(begin)
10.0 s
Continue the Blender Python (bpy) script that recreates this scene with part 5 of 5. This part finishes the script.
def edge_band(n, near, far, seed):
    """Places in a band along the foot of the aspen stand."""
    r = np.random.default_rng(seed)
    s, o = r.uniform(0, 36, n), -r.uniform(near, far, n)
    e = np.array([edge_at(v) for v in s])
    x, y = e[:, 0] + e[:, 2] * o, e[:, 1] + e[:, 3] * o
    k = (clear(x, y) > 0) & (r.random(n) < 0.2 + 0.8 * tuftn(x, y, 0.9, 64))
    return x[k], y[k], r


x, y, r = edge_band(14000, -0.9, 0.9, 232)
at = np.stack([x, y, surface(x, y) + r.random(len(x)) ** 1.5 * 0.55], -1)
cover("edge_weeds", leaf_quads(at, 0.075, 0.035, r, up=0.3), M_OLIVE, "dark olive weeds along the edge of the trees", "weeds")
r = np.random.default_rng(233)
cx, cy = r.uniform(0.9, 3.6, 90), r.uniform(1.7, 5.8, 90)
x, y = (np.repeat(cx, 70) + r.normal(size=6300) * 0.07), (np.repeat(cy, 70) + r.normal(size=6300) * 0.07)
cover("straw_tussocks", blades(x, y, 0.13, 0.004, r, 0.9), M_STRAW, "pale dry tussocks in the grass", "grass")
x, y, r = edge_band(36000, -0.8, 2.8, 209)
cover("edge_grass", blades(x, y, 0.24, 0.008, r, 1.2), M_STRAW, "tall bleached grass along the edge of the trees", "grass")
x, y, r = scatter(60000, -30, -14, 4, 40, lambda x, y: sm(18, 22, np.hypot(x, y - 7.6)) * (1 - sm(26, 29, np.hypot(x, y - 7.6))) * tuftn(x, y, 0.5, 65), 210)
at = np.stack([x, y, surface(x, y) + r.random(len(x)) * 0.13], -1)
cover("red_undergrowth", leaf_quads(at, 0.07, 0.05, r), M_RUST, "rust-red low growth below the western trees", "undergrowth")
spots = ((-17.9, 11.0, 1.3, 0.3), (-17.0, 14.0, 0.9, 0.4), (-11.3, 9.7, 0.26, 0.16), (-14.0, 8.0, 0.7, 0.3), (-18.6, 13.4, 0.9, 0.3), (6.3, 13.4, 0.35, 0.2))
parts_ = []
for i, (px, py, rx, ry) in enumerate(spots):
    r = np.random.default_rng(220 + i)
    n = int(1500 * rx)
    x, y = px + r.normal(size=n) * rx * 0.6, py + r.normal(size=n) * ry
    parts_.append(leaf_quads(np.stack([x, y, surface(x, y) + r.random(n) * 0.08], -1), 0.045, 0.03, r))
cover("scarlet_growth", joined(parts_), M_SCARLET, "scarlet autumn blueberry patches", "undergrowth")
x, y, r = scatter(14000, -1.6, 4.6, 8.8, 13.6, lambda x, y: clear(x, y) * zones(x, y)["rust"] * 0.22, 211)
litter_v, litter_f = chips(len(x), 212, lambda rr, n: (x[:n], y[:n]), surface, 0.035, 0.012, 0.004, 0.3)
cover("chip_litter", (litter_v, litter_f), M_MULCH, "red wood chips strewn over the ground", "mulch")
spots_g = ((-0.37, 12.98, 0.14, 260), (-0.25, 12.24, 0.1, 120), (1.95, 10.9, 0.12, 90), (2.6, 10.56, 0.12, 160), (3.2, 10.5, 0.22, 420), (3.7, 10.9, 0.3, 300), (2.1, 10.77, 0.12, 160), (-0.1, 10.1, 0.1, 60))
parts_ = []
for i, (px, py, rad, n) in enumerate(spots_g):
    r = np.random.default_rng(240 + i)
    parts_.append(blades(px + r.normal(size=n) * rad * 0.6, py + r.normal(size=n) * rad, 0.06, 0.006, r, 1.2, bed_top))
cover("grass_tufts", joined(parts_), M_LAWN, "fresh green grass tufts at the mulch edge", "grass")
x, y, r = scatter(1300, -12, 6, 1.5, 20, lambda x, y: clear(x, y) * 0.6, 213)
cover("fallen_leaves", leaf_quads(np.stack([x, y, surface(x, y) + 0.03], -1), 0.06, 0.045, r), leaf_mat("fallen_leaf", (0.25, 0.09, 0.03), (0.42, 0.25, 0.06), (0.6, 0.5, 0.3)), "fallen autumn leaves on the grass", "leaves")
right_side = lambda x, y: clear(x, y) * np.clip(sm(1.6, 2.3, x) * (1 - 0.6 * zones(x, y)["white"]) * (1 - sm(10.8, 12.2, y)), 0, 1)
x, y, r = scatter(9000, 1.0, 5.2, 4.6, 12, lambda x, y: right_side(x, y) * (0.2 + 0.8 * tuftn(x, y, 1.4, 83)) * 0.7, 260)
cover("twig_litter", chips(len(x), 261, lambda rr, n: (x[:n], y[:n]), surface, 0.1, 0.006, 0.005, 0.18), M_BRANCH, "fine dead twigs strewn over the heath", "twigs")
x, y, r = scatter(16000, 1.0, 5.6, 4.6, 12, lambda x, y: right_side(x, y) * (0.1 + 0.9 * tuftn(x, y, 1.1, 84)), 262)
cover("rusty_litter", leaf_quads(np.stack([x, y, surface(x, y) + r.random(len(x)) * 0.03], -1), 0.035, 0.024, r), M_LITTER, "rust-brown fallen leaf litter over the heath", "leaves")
(end)
▶ **REQUIRED WORK**: Copy the data above in full, character for character.

▶ **OUTPUT OF THE TASK**:
10.0 s
Continue the Blender Python (bpy) script that recreates this scene with part 5 of 5. This part finishes the script.
def edge_band(n, near, far, seed):
    """Places in a band along the foot of the aspen stand."""
    r = np.random.default_rng(seed)
    s, o = r.uniform(0, 36, n), -r.uniform(near, far, n)
    e = np.array([edge_at(v) for v in s])
    x, y = e[:, 0] + e[:, 2] * o, e[:, 1] + e[:, 3] * o
    k = (clear(x, y) > 0) & (r.random(n) < 0.2 + 0.8 * tuftn(x, y, 0.9, 64))
    return x[k], y[k], r


x, y, r = edge_band(14000, -0.9, 0.9, 232)
at = np.stack([x, y, surface(x, y) + r.random(len(x)) ** 1.5 * 0.55], -1)
cover("edge_weeds", leaf_quads(at, 0.075, 0.035, r, up=0.3), M_OLIVE, "dark olive weeds along the edge of the trees", "weeds")
r = np.random.default_rng(233)
cx, cy = r.uniform(0.9, 3.6, 90), r.uniform(1.7, 5.8, 90)
x, y = (np.repeat(cx, 70) + r.normal(size=6300) * 0.07), (np.repeat(cy, 70) + r.normal(size=6300) * 0.07)
cover("straw_tussocks", blades(x, y, 0.13, 0.004, r, 0.9), M_STRAW, "pale dry tussocks in the grass", "grass")
x, y, r = edge_band(36000, -0.8, 2.8, 209)
cover("edge_grass", blades(x, y, 0.24, 0.008, r, 1.2), M_STRAW, "tall bleached grass along the edge of the trees", "grass")
x, y, r = scatter(60000, -30, -14, 4, 40, lambda x, y: sm(18, 22, np.hypot(x, y - 7.6)) * (1 - sm(26, 29, np.hypot(x, y - 7.6))) * tuftn(x, y, 0.5, 65), 210)
at = np.stack([x, y, surface(x, y) + r.random(len(x)) * 0.13], -1)
cover("red_undergrowth", leaf_quads(at, 0.07, 0.05, r), M_RUST, "rust-red low growth below the western trees", "undergrowth")
spots = ((-17.9, 11.0, 1.3, 0.3), (-17.0, 14.0, 0.9, 0.4), (-11.3, 9.7, 0.26, 0.16), (-14.0, 8.0, 0.7, 0.3), (-18.6, 13.4, 0.9, 0.3), (6.3, 13.4, 0.35, 0.2))
parts_ = []
for i, (px, py, rx, ry) in enumerate(spots):
    r = np.random.default_rng(220 + i)
    n = int(1500 * rx)
    x, y = px + r.normal(size=n) * rx * 0.6, py + r.normal(size=n) * ry
    parts_.append(leaf_quads(np.stack([x, y, surface(x, y) + r.random(n) * 0.08], -1), 0.045, 0.03, r))
cover("scarlet_growth", joined(parts_), M_SCARLET, "scarlet autumn blueberry patches", "undergrowth")
x, y, r = scatter(14000, -1.6, 4.6, 8.8, 13.6, lambda x, y: clear(x, y) * zones(x, y)["rust"] * 0.22, 211)
litter_v, litter_f = chips(len(x), 212, lambda rr, n: (x[:n], y[:n]), surface, 0.035, 0.012, 0.004, 0.3)
cover("chip_litter", (litter_v, litter_f), M_MULCH, "red wood chips strewn over the ground", "mulch")
spots_g = ((-0.37, 12.98, 0.14, 260), (-0.25, 12.24, 0.1, 120), (1.95, 10.9, 0.12, 90), (2.6, 10.56, 0.12, 160), (3.2, 10.5, 0.22, 420), (3.7, 10.9, 0.3, 300), (2.1, 10.77, 0.12, 160), (-0.1, 10.1, 0.1, 60))
parts_ = []
for i, (px, py, rad, n) in enumerate(spots_g):
    r = np.random.default_rng(240 + i)
    parts_.append(blades(px + r.normal(size=n) * rad * 0.6, py + r.normal(size=n) * rad, 0.06, 0.006, r, 1.2, bed_top))
cover("grass_tufts", joined(parts_), M_LAWN, "fresh green grass tufts at the mulch edge", "grass")
x, y, r = scatter(1300, -12, 6, 1.5, 20, lambda x, y: clear(x, y) * 0.6, 213)
cover("fallen_leaves", leaf_quads(np.stack([x, y, surface(x, y) + 0.03], -1), 0.06, 0.045, r), leaf_mat("fallen_leaf", (0.25, 0.09, 0.03), (0.42, 0.25, 0.06), (0.6, 0.5, 0.3)), "fallen autumn leaves on the grass", "leaves")
right_side = lambda x, y: clear(x, y) * np.clip(sm(1.6, 2.3, x) * (1 - 0.6 * zones(x, y)["white"]) * (1 - sm(10.8, 12.2, y)), 0, 1)
x, y, r = scatter(9000, 1.0, 5.2, 4.6, 12, lambda x, y: right_side(x, y) * (0.2 + 0.8 * tuftn(x, y, 1.4, 83)) * 0.7, 260)
cover("twig_litter", chips(len(x), 261, lambda rr, n: (x[:n], y[:n]), surface, 0.1, 0.006, 0.005, 0.18), M_BRANCH, "fine dead twigs strewn over the heath", "twigs")
x, y, r = scatter(16000, 1.0, 5.6, 4.6, 12, lambda x, y: right_side(x, y) * (0.1 + 0.9 * tuftn(x, y, 1.1, 84)), 262)
cover("rusty_litter", leaf_quads(np.stack([x, y, surface(x, y) + r.random(len(x)) * 0.03], -1), 0.035, 0.024, r), M_LITTER, "rust-brown fallen leaf litter over the heath", "leaves")